** What the task requires **
Find every line with the word "category". Copy those lines.
** Start Data to use **
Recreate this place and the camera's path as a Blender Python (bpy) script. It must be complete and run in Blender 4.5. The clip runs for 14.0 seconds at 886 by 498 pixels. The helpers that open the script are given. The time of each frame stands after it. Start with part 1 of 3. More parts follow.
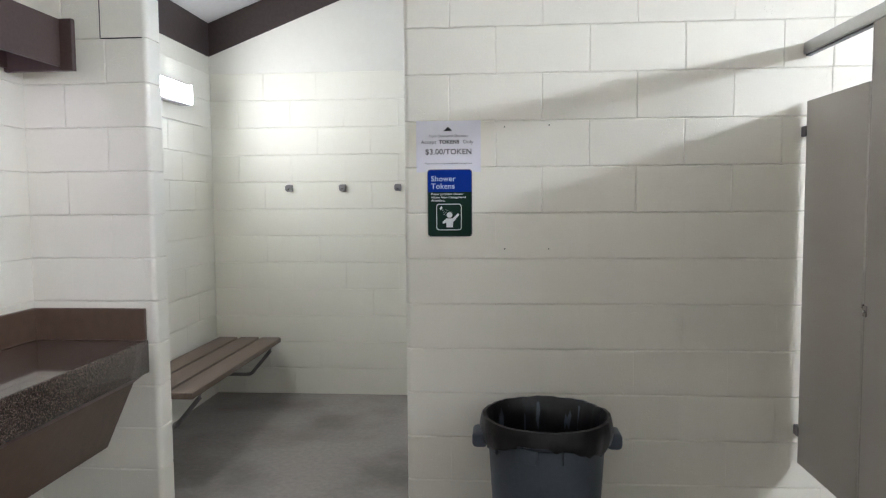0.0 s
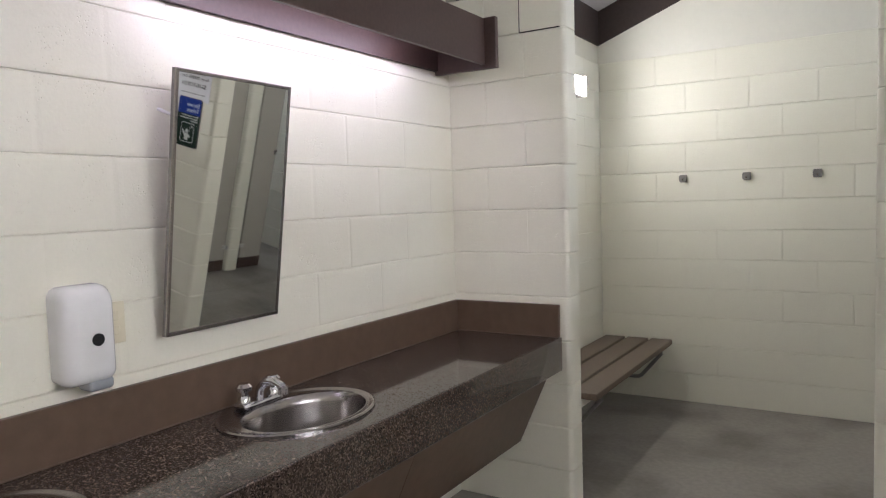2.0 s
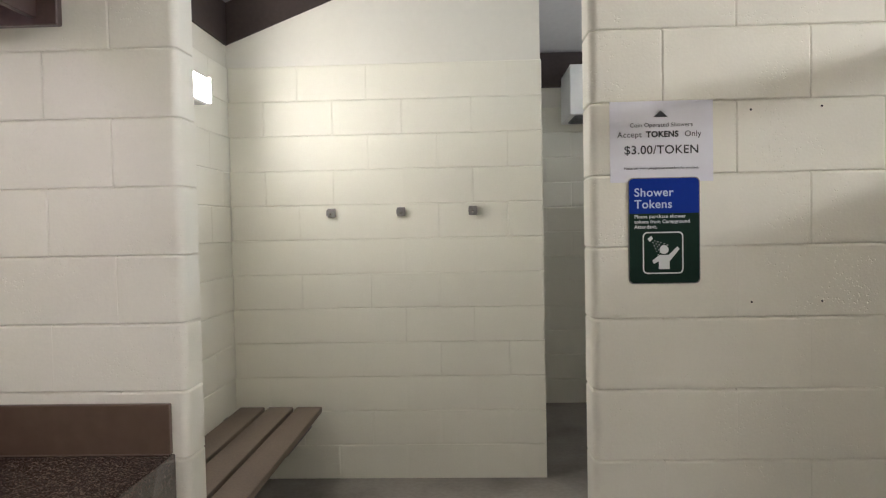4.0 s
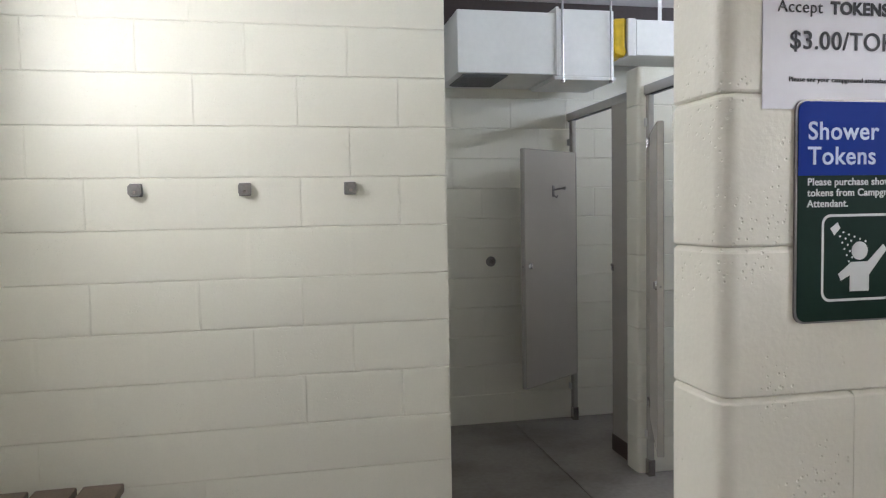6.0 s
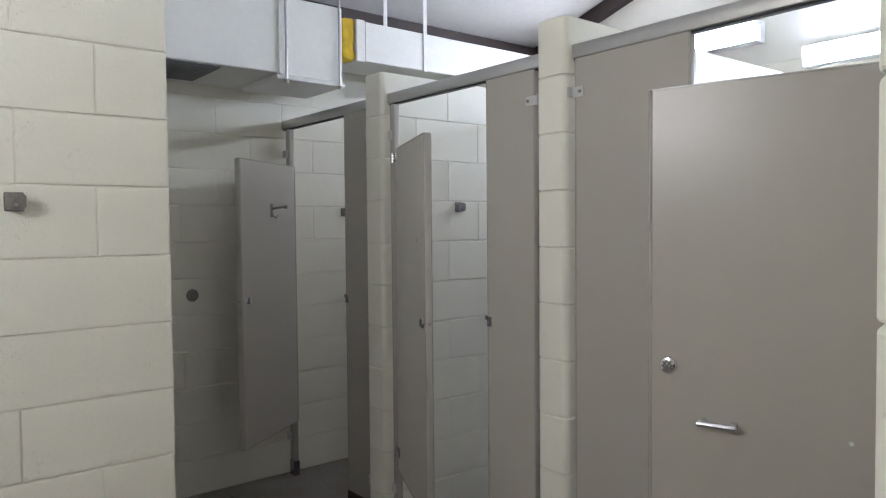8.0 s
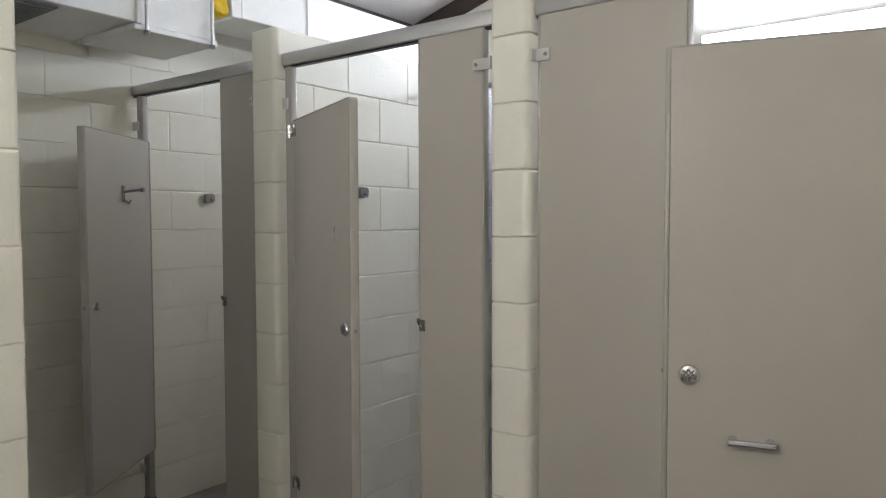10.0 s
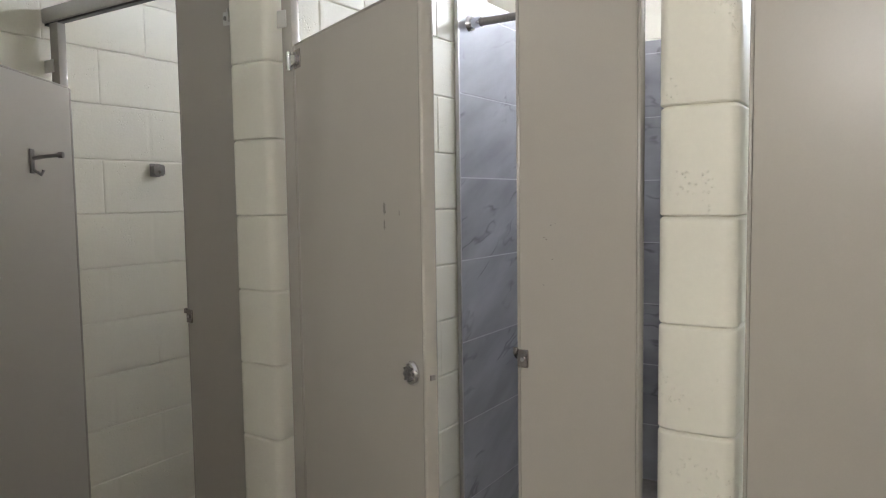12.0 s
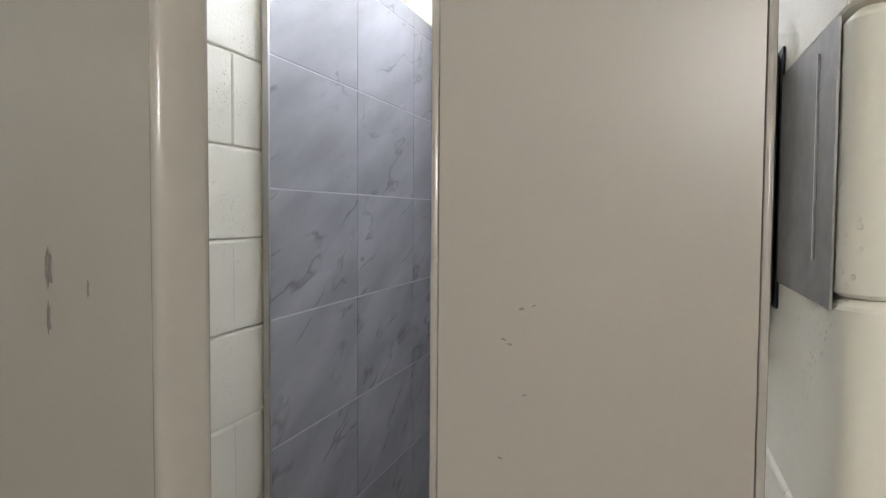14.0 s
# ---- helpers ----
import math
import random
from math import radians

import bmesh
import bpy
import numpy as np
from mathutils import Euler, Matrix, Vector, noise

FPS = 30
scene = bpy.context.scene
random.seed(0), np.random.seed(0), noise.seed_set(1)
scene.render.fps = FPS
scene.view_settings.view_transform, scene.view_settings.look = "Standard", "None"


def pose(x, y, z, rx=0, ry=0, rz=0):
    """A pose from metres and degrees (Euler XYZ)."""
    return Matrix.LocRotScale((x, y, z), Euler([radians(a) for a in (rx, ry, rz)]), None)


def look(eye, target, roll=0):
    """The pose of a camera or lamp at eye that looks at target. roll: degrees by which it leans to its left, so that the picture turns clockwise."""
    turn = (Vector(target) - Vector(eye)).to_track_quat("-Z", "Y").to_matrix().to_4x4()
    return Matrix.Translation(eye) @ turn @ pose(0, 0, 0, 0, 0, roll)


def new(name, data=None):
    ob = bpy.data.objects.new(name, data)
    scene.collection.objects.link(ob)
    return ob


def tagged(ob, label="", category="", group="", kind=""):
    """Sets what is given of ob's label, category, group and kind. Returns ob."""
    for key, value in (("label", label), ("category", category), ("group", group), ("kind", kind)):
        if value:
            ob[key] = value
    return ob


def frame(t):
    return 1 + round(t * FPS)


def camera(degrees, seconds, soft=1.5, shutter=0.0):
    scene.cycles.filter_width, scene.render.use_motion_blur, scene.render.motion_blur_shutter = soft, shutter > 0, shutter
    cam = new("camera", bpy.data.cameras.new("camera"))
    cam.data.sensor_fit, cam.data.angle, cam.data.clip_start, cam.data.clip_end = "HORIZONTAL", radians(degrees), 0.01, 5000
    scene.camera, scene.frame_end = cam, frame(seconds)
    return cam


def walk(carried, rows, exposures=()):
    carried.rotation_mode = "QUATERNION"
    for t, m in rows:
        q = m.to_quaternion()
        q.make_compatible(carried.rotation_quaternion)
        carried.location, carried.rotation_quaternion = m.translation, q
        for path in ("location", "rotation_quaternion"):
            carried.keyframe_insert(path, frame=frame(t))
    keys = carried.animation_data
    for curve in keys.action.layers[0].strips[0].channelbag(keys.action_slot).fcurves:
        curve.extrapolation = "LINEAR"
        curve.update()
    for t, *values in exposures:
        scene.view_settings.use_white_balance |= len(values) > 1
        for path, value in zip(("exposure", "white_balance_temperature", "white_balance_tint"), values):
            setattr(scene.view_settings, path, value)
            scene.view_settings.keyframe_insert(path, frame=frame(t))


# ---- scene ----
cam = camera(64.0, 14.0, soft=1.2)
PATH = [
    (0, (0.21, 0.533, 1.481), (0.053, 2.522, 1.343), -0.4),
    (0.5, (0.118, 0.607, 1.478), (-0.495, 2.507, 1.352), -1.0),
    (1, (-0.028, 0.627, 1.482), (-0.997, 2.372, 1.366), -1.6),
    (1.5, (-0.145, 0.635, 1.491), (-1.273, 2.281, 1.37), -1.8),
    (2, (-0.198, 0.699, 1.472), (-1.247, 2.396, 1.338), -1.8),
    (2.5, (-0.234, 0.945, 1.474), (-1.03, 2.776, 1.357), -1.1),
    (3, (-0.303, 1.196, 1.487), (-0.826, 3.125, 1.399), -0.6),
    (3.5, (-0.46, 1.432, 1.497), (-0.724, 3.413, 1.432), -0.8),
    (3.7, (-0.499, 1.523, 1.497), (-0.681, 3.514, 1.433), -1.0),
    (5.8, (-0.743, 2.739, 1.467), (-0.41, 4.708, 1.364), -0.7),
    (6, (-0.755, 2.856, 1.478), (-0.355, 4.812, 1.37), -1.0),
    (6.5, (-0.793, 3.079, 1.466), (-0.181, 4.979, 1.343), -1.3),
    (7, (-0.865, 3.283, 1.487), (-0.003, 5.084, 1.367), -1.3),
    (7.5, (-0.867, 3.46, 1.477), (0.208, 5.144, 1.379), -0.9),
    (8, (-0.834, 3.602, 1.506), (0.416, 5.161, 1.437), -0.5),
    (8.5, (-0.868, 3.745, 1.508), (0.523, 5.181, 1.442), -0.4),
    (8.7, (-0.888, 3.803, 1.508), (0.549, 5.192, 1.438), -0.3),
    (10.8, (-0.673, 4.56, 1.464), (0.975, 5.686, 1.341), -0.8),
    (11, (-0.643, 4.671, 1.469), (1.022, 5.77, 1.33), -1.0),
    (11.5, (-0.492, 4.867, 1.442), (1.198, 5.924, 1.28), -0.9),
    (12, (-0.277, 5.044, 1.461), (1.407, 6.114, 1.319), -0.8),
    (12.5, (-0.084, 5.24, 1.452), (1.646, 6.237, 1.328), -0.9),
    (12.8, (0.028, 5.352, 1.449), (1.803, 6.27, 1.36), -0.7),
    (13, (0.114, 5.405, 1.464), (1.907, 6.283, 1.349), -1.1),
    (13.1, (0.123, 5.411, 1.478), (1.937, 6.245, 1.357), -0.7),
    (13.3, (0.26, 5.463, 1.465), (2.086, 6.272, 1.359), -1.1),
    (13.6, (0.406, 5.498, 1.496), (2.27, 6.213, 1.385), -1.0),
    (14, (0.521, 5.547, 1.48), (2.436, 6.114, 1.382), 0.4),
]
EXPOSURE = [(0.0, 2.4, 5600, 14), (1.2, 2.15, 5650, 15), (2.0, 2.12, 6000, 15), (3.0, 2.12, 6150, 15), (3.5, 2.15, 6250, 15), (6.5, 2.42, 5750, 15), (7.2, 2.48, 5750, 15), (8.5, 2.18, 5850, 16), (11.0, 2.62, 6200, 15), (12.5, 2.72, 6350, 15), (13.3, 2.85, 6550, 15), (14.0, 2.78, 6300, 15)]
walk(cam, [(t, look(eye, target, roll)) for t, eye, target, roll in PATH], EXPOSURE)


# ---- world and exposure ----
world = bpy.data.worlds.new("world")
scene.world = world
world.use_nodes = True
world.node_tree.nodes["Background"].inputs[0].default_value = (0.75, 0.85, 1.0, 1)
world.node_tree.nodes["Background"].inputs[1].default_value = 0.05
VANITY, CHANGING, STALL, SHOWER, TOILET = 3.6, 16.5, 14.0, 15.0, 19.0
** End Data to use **
** Start Data to use **
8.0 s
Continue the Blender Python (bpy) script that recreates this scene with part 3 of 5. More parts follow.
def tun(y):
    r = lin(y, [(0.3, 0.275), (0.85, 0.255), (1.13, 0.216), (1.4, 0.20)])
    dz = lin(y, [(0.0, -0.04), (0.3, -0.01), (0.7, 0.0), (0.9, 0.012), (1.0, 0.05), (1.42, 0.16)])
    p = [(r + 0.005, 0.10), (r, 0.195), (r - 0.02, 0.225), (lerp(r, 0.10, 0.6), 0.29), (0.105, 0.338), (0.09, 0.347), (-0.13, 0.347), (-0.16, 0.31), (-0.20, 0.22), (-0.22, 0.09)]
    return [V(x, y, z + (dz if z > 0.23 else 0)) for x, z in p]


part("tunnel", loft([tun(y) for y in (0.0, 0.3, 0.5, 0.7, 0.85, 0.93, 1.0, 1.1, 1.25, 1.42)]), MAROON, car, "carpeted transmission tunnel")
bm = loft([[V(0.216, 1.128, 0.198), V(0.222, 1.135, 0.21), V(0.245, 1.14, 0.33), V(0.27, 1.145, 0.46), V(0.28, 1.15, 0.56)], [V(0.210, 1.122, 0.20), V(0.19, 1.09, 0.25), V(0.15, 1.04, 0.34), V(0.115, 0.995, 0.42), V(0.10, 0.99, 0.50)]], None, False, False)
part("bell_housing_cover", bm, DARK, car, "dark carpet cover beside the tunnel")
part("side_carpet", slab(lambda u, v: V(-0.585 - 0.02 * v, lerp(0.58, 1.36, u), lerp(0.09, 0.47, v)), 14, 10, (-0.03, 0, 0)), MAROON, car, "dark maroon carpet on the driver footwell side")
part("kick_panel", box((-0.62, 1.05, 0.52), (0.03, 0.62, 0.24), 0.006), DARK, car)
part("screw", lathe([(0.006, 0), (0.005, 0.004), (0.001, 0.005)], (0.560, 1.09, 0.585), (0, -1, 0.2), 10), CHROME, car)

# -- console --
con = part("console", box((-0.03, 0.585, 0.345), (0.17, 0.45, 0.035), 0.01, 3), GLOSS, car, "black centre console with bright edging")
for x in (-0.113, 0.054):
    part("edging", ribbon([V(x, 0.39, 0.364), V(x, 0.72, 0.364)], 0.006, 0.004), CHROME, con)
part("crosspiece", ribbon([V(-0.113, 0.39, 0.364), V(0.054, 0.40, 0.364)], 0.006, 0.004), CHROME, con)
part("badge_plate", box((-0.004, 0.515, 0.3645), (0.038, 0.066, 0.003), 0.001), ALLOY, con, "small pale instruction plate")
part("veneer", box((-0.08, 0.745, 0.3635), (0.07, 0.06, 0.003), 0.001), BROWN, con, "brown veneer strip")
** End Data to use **
** Start Data to use **
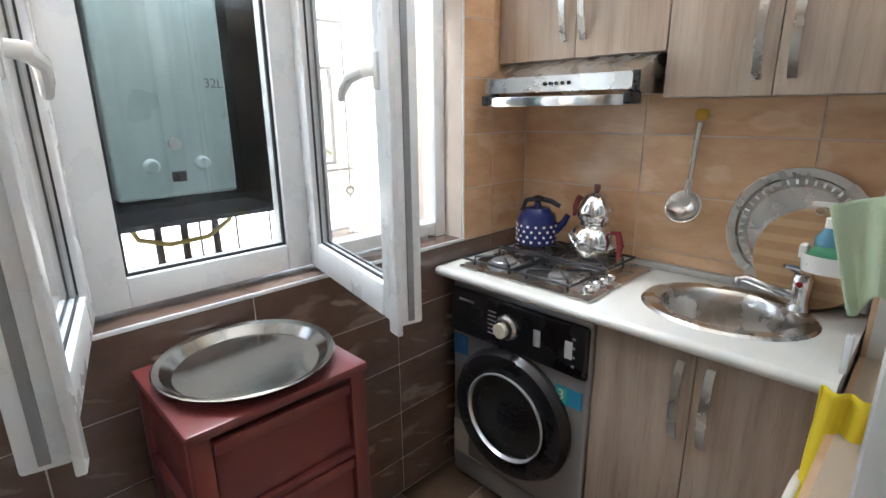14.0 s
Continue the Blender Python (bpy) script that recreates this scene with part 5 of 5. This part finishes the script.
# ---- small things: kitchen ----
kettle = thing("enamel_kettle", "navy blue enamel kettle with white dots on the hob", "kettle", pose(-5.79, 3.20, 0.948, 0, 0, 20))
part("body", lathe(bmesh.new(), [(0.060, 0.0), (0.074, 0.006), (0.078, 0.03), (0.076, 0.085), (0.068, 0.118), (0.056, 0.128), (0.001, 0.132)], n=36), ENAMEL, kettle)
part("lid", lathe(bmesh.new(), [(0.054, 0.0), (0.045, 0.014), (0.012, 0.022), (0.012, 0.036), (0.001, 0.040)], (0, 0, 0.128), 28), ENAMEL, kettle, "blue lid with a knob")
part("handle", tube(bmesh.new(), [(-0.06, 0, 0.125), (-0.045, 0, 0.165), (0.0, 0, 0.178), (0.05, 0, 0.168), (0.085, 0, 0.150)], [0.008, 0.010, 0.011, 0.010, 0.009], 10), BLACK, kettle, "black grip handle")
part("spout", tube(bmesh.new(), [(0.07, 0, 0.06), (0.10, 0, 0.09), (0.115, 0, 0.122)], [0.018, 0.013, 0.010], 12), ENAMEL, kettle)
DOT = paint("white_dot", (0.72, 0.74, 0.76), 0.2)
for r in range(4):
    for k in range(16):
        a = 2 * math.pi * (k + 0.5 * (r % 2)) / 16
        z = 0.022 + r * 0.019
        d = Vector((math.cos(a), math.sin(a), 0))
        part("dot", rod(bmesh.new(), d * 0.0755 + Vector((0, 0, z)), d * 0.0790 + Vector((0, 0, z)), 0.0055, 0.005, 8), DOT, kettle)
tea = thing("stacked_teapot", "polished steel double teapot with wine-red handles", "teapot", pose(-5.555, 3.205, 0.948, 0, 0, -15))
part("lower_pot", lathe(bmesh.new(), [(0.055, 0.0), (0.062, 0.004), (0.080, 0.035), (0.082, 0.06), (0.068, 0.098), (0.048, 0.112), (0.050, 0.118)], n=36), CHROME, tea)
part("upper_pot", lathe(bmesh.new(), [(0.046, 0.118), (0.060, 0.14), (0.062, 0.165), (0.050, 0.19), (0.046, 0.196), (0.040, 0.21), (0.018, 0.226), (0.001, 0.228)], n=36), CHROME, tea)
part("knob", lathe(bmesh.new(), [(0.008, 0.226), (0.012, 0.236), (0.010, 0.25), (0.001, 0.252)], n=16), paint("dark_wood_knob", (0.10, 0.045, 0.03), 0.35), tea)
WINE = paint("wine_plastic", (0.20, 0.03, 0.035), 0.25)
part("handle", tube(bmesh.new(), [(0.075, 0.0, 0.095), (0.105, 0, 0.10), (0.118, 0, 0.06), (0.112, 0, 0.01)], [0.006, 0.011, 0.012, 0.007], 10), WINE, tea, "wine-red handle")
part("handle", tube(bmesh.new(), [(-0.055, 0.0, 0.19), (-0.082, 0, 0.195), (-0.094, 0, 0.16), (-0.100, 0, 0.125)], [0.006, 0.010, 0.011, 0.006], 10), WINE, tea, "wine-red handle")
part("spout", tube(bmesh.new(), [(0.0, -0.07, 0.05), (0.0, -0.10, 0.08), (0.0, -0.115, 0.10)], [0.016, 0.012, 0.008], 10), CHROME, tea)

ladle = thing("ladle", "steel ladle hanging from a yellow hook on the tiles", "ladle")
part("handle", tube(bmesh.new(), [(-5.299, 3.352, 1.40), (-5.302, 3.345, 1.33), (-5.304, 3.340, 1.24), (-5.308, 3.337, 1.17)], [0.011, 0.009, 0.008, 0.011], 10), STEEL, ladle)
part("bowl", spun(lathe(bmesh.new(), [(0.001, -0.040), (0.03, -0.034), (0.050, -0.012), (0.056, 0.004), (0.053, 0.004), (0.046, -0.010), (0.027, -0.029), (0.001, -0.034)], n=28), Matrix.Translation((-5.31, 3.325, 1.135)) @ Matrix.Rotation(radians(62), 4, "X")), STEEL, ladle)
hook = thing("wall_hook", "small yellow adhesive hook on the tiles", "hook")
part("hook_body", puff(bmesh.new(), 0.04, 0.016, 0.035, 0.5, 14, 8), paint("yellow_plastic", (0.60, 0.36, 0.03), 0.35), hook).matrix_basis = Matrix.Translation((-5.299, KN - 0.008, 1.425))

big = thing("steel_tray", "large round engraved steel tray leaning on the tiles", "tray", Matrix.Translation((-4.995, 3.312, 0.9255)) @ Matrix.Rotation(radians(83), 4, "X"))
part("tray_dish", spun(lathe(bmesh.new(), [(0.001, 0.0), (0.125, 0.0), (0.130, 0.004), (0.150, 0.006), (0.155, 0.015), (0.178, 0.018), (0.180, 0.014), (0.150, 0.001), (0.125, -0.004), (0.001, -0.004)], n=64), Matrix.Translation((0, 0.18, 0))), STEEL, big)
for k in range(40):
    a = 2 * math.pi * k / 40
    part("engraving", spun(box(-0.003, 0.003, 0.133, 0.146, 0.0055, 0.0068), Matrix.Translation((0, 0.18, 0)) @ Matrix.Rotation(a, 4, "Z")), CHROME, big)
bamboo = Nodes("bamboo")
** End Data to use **
** Reply to the task **
def tagged(ob, label="", category="", group="", kind=""):
    """Sets what is given of ob's label, category, group and kind. Returns ob."""
    for key, value in (("label", label), ("category", category), ("group", group), ("kind", kind)):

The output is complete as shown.